# Directive:
In the records below, begin at the line containing "finishes the script." and end at the line containing "return 0.0057 +"; quote every line in that span exactly, including both boundary lines, and no others.

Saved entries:
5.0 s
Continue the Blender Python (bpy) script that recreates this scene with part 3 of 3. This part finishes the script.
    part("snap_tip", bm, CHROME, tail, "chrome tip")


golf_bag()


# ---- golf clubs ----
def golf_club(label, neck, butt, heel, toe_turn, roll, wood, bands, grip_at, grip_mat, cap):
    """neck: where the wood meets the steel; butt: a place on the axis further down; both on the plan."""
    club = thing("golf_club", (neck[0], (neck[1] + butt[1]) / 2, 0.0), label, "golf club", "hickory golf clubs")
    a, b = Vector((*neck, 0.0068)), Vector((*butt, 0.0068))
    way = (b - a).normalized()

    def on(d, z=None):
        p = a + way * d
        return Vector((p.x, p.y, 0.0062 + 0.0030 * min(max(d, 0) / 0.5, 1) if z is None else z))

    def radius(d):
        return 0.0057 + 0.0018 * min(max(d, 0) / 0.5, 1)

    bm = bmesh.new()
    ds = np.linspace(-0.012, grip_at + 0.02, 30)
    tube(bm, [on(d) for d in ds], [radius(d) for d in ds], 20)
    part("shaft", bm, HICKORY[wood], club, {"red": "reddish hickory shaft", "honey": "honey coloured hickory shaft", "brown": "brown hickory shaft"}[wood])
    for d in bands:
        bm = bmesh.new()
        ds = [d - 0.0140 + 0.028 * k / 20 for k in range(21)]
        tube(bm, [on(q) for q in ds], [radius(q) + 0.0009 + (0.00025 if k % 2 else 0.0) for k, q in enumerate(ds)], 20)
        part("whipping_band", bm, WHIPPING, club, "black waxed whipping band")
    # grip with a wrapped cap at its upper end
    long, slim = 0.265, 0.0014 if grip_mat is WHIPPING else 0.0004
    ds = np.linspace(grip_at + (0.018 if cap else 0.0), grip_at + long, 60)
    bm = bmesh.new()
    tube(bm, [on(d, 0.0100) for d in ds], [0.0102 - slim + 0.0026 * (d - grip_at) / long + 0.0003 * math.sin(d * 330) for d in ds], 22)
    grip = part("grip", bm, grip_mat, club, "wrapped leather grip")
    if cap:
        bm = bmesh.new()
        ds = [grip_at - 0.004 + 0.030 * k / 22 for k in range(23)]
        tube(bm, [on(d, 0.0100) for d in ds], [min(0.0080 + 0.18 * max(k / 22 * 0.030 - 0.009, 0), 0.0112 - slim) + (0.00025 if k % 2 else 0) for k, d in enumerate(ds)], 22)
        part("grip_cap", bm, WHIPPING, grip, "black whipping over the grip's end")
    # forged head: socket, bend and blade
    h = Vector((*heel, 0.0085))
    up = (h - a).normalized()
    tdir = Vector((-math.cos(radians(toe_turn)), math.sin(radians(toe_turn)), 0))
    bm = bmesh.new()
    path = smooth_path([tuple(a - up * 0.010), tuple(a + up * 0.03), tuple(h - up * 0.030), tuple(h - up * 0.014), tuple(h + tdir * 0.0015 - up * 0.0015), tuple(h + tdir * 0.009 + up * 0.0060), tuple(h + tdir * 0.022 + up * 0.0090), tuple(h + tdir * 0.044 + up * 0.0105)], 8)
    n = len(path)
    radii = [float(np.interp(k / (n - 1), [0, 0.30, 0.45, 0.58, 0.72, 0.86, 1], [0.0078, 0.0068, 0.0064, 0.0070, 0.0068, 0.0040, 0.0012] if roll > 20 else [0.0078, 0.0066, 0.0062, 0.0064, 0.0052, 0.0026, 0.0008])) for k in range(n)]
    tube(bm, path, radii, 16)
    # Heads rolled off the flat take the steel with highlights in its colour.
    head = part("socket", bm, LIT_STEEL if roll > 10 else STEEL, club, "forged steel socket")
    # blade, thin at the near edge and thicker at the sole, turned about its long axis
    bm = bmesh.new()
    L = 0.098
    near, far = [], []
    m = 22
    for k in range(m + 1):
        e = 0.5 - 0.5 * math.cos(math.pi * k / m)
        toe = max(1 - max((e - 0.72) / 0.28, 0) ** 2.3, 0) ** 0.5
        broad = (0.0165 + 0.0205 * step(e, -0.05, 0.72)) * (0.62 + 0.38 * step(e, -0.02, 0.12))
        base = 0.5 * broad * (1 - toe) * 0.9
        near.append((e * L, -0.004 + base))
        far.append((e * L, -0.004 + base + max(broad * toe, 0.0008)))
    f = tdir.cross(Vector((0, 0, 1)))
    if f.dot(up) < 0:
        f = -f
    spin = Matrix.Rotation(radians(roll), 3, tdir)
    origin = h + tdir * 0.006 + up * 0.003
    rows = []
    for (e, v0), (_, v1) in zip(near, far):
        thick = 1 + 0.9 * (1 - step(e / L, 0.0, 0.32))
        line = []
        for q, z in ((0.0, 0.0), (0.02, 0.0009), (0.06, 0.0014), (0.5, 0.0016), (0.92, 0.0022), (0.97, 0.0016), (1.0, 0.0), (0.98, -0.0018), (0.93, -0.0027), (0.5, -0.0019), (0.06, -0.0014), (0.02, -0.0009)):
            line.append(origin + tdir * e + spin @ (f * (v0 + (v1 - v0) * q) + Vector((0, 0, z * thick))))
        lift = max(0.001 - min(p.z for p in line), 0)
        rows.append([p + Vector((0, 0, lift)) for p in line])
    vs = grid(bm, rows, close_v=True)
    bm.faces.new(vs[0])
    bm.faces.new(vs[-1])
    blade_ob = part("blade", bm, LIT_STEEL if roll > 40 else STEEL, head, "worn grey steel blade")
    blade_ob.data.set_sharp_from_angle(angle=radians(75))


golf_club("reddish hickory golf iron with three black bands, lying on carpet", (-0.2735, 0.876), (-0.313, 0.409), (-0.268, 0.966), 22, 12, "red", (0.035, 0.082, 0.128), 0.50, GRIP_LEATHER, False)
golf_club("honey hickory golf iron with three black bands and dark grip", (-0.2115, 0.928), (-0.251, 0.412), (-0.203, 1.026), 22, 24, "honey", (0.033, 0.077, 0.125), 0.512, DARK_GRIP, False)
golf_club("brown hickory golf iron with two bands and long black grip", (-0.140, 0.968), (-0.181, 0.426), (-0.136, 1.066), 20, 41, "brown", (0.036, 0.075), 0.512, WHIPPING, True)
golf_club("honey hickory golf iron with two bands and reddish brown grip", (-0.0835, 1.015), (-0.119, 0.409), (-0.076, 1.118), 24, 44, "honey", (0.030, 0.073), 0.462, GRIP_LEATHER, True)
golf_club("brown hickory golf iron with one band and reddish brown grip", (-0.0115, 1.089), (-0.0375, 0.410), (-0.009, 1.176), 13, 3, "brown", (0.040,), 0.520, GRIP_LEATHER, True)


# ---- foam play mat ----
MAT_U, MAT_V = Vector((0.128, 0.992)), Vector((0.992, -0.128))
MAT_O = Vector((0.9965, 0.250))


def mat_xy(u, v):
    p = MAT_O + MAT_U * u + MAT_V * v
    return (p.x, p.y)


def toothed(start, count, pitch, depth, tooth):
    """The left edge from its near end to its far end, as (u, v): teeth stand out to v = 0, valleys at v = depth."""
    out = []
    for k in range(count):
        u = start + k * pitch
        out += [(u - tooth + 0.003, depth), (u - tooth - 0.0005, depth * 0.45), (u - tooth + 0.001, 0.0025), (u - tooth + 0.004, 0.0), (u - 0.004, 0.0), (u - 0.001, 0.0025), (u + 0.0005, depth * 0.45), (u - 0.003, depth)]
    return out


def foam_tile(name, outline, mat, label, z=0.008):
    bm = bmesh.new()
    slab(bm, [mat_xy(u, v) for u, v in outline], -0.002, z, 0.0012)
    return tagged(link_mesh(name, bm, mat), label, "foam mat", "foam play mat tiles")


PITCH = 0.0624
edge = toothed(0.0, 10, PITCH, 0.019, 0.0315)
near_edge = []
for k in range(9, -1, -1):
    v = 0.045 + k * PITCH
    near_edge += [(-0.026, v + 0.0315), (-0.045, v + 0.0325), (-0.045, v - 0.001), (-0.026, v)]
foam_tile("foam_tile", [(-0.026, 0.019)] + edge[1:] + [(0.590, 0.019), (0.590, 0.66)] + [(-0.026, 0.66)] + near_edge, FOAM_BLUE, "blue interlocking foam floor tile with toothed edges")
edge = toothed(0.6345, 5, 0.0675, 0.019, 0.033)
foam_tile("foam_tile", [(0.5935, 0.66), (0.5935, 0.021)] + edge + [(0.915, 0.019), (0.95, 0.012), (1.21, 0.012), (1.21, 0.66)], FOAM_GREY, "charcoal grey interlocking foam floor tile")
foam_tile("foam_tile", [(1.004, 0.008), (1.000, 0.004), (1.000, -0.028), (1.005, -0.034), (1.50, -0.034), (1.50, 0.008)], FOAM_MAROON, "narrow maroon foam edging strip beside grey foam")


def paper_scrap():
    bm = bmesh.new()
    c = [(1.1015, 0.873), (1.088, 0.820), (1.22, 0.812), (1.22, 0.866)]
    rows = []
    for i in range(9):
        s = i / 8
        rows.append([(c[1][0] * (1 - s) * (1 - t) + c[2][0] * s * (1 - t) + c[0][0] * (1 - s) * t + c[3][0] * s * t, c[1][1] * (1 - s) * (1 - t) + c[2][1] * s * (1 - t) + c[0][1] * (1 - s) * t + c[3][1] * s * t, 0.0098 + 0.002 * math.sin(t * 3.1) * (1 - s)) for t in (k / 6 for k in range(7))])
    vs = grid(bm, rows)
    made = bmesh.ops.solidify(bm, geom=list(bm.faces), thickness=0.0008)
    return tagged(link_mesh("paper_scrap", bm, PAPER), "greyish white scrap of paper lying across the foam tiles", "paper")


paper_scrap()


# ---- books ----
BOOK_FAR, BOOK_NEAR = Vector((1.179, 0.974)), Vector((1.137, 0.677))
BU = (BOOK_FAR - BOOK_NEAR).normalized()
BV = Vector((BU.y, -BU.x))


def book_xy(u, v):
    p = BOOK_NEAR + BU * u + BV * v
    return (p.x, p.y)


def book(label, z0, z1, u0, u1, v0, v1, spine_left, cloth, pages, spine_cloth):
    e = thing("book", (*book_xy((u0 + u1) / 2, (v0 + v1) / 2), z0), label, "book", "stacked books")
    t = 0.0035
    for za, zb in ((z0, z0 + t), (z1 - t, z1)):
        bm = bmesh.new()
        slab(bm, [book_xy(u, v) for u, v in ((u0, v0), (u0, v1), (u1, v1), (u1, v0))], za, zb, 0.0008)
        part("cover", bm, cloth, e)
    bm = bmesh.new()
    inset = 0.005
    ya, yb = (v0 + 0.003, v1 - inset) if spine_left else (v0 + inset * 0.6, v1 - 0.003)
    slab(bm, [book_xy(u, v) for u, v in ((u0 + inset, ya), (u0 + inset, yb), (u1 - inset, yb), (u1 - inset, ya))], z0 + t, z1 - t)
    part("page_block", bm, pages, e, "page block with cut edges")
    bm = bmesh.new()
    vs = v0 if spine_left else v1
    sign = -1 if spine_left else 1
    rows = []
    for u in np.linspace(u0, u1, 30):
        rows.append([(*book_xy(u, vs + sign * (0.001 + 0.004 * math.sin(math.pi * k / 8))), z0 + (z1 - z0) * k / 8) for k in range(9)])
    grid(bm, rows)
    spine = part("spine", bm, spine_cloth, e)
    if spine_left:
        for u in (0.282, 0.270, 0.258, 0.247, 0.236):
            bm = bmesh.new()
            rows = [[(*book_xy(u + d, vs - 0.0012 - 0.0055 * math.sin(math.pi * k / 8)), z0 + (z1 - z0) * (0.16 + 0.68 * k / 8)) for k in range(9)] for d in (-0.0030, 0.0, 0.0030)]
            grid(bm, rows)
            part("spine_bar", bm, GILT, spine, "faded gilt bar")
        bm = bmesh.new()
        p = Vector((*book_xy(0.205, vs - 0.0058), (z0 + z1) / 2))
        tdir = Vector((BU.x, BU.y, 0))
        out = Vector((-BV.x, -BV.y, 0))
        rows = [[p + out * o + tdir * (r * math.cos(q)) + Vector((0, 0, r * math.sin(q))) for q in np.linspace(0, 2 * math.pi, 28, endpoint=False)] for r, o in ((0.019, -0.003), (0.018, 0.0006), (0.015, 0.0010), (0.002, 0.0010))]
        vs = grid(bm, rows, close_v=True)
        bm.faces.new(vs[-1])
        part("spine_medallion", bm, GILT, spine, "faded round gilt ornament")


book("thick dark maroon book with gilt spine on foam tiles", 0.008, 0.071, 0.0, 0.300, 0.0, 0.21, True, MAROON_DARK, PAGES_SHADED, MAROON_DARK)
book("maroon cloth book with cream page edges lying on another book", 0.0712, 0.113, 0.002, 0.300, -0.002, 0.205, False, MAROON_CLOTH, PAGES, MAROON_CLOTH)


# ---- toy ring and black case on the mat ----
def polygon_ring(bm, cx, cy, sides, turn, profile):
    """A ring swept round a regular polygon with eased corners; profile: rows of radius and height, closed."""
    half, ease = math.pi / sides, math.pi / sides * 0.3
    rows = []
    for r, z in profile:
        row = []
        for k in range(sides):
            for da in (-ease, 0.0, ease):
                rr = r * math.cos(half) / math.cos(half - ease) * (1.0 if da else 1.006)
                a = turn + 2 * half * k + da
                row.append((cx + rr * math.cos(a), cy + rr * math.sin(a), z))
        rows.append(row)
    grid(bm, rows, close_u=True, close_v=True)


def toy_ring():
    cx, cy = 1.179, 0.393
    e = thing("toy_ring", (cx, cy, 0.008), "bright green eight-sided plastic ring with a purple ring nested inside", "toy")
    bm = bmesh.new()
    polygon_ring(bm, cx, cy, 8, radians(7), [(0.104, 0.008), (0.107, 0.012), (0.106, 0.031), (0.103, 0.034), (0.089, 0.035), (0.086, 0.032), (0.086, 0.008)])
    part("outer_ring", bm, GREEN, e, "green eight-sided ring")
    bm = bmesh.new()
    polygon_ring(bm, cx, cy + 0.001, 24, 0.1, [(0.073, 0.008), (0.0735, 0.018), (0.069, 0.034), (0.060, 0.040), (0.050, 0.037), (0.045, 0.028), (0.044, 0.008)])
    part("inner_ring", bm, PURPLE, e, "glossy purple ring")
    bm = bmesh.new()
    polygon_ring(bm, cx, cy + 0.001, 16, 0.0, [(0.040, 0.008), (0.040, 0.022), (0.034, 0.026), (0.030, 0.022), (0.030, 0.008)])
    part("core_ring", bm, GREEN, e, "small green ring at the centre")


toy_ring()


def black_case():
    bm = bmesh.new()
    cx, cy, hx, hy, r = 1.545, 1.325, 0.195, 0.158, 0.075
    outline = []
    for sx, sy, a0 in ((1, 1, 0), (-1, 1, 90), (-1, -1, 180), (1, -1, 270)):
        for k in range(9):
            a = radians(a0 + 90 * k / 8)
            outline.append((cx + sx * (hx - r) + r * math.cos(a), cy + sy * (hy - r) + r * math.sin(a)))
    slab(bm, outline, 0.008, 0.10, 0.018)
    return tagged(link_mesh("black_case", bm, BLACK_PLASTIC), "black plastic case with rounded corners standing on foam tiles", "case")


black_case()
==
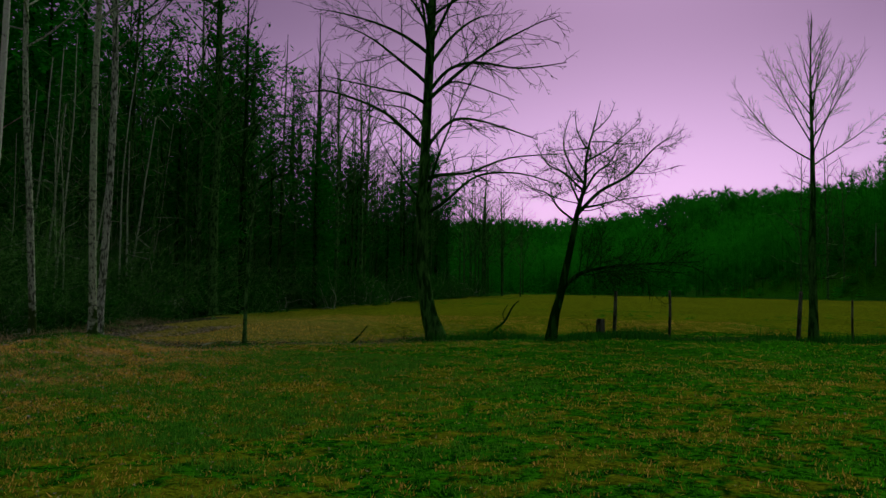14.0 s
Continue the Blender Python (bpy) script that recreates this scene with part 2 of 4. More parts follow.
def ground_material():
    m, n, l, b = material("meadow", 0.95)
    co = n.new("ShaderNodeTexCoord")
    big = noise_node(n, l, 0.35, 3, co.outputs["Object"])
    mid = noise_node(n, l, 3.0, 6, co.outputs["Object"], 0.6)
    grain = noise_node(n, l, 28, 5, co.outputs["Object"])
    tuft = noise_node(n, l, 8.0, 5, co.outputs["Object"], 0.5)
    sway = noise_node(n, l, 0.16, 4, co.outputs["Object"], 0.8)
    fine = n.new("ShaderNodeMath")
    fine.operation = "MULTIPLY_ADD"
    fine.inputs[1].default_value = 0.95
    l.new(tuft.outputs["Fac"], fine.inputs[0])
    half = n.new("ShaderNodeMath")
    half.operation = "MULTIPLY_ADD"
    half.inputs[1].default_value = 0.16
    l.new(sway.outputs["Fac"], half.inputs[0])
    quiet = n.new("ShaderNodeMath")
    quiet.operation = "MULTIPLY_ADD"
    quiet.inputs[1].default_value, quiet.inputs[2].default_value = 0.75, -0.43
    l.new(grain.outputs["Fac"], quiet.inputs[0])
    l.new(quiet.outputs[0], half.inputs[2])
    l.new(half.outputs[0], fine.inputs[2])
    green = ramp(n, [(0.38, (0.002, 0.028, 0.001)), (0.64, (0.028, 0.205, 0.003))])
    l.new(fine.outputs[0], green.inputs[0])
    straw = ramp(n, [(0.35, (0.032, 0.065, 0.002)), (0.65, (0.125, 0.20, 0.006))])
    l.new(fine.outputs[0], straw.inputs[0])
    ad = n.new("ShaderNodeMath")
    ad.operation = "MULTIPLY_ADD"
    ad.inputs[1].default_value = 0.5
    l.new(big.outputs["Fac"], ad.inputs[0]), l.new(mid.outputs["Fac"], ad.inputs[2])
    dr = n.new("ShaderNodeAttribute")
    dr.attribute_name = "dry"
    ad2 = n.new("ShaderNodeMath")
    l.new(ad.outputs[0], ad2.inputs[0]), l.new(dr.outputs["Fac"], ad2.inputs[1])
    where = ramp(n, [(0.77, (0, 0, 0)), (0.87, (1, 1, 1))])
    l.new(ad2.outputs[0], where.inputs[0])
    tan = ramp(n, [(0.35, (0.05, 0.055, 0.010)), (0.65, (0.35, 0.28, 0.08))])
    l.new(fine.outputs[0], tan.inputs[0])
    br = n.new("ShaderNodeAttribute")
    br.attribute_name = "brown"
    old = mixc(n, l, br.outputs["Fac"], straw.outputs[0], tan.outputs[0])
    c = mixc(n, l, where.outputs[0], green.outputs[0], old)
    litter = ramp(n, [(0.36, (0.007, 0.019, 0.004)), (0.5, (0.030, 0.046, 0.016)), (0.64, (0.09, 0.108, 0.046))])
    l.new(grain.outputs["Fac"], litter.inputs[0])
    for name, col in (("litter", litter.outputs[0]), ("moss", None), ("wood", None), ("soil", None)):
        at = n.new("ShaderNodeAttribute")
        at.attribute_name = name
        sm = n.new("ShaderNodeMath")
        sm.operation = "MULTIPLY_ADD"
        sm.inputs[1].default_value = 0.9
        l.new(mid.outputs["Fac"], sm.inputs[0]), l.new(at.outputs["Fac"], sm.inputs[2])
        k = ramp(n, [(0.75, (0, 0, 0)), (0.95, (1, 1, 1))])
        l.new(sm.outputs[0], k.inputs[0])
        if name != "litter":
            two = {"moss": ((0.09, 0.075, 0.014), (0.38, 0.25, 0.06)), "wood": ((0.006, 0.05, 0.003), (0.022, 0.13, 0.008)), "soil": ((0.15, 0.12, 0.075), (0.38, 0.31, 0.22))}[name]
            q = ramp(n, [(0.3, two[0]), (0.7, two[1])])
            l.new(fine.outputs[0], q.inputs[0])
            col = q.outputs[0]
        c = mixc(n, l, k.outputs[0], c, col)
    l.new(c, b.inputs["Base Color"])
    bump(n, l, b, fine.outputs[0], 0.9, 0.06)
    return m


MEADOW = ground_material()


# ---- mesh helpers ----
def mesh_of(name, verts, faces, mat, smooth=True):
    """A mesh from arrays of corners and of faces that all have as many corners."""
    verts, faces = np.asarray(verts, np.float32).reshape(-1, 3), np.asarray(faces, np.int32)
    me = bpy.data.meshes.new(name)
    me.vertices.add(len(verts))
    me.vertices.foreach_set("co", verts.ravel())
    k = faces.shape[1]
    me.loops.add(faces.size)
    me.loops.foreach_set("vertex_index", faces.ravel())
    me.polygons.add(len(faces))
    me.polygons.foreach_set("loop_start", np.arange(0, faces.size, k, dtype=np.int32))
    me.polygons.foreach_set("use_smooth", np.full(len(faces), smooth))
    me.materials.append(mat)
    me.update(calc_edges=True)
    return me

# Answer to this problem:
Continue the Blender Python (bpy) script that recreates this scene with part 3 of 3. This part finishes the script.
    part("snap_tip", bm, CHROME, tail, "chrome tip")


golf_bag()


# ---- golf clubs ----
def golf_club(label, neck, butt, heel, toe_turn, roll, wood, bands, grip_at, grip_mat, cap):
    """neck: where the wood meets the steel; butt: a place on the axis further down; both on the plan."""
    club = thing("golf_club", (neck[0], (neck[1] + butt[1]) / 2, 0.0), label, "golf club", "hickory golf clubs")
    a, b = Vector((*neck, 0.0068)), Vector((*butt, 0.0068))
    way = (b - a).normalized()

    def on(d, z=None):
        p = a + way * d
        return Vector((p.x, p.y, 0.0062 + 0.0030 * min(max(d, 0) / 0.5, 1) if z is None else z))

    def radius(d):
        return 0.0057 + 0.0018 * min(max(d, 0) / 0.5, 1)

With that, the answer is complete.